Molly has come to Eden like a tornado engulfing everything in her path. No one is safe but no one is fooled either. Everyone knows she's a threat, Mark  calls her a shark. Mayor Shiffron has to protect her but who's going protect Eden from her.

Bryan Hill has dropped a lethal wild card smack dab in the middle of 'Postal' who unlike the rest of the shady citizens in town, Molly has no interest in keeping a low profile or blending in. Despite her innocent look she has an unflinching thirst for blood. 'Postal' has been an eerie, sometimes shocking, tale of crime and corruption. It's also been malleable enough to switch gears and incorporate new characters with ease. This latest visitor is already making an impact albeit a negative one. 

Hill embraces his pulp-style with crisp, almost rhythmic, dialogue. Scenes between characters are tension-filled as artists Isaac Goodhart and Betsy Gonia frame them soaked in shadows allowing enough light to expose an evil smirk or a damning glance. 

Hill sets up the story with the precision of a prize fighter. He constantly jabs us with nuggets of information, an unrepentant Molly, a protective Maggie, a clear-eyed Mark and surprisingly a mayor with second thoughts about being the custodian of such a cesspool of a town. It all leads to something. Once Hill finishes tenderizing your kidneys he goes for the money shot, an uppercut you only thought saw coming and realized it way too late. By the end of 'Postal' #10 you're dazed, angry, gasping for air, while you writhe in pain on the floor. 
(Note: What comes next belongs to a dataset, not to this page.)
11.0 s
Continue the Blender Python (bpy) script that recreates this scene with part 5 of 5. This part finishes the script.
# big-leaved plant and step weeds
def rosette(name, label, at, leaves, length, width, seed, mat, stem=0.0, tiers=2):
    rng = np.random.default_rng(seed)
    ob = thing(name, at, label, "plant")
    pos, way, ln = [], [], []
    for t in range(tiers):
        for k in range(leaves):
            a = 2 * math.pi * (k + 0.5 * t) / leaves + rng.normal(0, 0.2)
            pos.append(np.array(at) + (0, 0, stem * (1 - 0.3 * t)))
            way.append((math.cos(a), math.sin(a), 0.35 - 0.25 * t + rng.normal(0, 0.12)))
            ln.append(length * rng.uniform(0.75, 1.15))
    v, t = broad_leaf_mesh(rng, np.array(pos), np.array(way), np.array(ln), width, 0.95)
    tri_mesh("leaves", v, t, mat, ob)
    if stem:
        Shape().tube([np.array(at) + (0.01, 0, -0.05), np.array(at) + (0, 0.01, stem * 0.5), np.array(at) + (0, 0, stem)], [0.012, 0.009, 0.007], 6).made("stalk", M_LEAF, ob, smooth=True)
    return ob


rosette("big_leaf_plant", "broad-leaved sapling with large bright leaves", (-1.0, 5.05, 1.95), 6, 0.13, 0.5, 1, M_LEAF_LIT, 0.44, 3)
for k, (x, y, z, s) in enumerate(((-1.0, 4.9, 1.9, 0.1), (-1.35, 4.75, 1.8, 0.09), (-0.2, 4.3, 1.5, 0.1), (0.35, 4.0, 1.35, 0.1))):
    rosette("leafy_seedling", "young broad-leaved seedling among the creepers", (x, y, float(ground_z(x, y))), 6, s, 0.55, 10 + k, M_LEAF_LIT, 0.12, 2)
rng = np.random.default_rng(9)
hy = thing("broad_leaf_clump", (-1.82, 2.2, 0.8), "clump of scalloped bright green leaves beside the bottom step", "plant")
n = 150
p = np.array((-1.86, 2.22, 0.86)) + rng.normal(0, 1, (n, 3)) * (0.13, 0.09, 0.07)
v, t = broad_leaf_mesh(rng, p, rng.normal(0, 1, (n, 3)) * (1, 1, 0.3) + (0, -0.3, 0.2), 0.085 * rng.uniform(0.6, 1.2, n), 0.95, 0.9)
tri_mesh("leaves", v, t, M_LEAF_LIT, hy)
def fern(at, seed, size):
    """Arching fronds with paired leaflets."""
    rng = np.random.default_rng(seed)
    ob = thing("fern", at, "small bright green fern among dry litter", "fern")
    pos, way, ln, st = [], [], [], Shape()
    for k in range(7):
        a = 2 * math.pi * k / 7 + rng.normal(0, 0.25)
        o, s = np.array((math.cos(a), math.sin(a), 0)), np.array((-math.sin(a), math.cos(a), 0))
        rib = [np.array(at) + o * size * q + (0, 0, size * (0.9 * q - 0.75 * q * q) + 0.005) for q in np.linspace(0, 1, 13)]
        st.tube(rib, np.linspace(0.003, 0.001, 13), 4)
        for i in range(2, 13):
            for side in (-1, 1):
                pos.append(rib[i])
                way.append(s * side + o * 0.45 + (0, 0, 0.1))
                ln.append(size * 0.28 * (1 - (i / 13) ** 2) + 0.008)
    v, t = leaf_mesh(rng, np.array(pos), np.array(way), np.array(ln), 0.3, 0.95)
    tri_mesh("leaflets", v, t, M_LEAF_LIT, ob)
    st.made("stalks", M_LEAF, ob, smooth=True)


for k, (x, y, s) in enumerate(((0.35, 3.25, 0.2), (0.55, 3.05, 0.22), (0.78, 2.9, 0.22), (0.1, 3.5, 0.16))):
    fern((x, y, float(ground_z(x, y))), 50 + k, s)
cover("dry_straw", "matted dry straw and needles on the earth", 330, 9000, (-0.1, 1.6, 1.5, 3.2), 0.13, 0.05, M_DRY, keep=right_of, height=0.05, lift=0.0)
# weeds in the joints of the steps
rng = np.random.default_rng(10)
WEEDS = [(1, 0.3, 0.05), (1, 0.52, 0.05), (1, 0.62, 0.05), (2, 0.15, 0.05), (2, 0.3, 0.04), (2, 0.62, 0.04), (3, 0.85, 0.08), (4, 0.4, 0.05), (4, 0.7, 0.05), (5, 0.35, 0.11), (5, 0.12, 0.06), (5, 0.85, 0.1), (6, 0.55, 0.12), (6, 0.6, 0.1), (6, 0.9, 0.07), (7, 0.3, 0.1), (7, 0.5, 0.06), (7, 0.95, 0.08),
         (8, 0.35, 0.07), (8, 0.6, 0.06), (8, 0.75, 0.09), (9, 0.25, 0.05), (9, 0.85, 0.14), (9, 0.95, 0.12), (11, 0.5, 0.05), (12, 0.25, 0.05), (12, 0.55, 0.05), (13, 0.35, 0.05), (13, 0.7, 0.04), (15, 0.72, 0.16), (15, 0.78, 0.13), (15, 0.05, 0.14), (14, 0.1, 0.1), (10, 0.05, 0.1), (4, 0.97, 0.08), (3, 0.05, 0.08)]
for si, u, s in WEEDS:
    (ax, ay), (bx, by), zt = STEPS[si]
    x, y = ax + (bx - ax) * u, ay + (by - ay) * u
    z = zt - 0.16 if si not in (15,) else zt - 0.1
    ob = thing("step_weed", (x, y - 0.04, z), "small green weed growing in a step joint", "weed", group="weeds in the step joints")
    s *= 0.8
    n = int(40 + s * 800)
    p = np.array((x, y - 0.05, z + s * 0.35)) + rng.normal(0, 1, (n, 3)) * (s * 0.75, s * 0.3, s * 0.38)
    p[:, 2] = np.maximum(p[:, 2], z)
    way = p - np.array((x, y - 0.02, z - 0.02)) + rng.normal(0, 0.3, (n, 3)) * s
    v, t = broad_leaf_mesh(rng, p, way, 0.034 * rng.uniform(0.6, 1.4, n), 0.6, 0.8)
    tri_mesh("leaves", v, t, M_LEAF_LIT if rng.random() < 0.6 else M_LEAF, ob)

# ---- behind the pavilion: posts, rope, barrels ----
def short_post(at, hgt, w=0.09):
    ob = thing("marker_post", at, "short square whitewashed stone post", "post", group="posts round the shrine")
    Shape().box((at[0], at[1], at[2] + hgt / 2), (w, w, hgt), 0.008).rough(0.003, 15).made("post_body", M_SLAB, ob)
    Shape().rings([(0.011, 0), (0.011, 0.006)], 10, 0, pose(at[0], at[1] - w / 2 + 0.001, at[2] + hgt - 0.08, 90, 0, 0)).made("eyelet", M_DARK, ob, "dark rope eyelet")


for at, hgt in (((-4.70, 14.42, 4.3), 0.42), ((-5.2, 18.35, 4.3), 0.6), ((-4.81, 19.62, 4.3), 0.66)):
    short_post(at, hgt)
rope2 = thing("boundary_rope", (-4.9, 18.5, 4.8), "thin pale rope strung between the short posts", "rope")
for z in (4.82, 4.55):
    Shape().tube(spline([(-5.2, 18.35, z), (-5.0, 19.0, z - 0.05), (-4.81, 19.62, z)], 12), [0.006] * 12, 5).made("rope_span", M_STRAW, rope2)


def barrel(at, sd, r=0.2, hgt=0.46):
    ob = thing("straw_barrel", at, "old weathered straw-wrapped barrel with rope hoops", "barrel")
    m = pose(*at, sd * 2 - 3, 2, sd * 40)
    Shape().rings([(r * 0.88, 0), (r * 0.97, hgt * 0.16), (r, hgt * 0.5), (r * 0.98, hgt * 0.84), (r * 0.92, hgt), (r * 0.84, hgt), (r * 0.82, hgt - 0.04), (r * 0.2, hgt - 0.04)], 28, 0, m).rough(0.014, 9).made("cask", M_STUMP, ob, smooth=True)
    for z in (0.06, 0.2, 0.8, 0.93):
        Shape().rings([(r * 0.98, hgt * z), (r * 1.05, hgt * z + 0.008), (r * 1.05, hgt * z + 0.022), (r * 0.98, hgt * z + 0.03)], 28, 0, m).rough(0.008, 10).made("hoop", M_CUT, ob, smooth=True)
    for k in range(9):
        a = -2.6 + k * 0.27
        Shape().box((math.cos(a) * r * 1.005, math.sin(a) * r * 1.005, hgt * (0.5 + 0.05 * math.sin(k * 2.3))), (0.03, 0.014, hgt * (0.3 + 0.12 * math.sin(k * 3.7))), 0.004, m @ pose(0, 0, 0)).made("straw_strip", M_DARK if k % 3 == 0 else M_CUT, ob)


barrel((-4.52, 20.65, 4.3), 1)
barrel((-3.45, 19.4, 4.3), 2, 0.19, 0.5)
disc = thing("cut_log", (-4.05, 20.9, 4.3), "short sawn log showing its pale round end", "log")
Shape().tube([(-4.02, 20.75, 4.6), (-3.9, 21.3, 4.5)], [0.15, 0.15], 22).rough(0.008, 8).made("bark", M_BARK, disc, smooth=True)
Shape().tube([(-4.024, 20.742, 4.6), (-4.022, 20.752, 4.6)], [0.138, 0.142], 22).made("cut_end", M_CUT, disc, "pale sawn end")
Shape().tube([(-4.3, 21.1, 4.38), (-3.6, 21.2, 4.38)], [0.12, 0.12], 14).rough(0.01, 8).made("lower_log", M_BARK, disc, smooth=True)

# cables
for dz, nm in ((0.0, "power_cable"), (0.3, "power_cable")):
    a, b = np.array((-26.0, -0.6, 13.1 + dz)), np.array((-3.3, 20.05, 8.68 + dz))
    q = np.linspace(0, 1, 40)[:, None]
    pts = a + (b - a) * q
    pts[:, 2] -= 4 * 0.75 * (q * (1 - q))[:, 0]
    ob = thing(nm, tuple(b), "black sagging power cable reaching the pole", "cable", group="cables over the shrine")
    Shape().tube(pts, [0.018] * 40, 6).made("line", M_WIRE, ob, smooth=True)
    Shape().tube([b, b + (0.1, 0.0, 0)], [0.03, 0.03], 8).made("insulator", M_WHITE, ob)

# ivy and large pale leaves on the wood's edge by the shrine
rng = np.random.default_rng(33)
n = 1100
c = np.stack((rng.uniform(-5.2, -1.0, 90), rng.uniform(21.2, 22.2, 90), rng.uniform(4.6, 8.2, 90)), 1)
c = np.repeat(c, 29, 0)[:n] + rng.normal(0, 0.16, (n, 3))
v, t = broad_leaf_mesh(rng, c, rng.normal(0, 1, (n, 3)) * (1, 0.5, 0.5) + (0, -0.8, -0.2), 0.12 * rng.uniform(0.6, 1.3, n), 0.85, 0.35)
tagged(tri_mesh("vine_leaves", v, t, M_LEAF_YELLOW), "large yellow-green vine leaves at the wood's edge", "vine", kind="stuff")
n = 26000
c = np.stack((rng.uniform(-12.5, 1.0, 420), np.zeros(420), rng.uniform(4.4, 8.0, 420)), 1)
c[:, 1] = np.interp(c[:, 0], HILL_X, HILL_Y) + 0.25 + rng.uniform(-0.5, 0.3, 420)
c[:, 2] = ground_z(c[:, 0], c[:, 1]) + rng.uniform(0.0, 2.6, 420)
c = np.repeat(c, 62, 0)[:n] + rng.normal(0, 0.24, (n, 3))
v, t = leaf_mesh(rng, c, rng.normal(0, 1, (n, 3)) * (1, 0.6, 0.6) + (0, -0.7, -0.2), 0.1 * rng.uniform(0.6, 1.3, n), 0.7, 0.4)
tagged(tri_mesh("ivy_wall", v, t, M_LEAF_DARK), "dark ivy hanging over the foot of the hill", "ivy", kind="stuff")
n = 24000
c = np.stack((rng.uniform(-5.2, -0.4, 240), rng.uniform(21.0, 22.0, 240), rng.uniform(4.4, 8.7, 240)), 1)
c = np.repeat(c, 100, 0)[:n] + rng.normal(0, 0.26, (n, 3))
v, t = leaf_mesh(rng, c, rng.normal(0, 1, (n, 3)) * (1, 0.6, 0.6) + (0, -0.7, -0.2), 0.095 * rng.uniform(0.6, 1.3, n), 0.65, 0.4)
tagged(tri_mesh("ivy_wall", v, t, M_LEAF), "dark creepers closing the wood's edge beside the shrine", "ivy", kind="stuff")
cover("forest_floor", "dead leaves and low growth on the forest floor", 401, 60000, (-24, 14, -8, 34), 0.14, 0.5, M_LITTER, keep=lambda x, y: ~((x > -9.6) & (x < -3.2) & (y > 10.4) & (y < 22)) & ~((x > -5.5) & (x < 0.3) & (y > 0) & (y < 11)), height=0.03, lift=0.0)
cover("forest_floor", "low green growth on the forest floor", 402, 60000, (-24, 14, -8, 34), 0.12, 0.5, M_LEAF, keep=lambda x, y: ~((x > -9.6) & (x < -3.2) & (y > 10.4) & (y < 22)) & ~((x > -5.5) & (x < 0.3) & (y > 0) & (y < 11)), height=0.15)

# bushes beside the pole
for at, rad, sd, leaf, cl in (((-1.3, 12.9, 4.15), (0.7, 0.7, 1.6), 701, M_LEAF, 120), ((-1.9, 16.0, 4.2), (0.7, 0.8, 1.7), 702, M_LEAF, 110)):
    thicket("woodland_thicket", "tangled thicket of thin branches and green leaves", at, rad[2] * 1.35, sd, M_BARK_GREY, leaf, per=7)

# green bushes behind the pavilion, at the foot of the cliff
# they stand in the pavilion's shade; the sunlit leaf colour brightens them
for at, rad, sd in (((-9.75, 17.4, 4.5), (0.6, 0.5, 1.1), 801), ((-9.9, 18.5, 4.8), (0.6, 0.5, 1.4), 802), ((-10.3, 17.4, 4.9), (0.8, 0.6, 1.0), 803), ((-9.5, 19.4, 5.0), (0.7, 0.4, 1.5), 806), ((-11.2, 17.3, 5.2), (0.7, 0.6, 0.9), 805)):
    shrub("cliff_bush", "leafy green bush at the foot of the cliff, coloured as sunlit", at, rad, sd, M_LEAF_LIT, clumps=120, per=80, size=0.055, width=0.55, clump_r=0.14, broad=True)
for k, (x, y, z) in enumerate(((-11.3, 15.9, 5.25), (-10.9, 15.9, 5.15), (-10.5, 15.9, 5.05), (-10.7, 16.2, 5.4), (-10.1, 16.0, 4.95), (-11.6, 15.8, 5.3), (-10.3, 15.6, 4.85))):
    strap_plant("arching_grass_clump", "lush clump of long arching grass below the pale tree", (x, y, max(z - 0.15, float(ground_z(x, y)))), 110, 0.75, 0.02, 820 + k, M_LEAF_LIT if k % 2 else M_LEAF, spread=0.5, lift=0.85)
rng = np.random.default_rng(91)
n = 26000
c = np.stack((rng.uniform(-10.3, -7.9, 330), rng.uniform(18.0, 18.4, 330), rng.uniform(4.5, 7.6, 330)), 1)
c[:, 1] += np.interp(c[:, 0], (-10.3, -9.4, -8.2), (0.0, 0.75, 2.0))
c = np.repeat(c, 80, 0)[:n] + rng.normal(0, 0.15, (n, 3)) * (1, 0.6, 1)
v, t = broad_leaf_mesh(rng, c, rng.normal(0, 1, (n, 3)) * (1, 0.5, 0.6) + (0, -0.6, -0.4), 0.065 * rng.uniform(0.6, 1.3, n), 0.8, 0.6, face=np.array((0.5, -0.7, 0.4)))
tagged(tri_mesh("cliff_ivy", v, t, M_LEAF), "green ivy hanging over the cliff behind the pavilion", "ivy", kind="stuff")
'Postal' continues to surprise and evolve as a pulpy crime drama with engaging characters and a premise that promises anything can happen. With the arrival of Molly, a town of criminals in hiding has itself a new villain. Hill and company keep getting better and better. Although, I may never forgive Hill for that violent cliff hanger. I don't know we'll see until next month. Make sure 'Postal' is on your pull-list to see what happens next.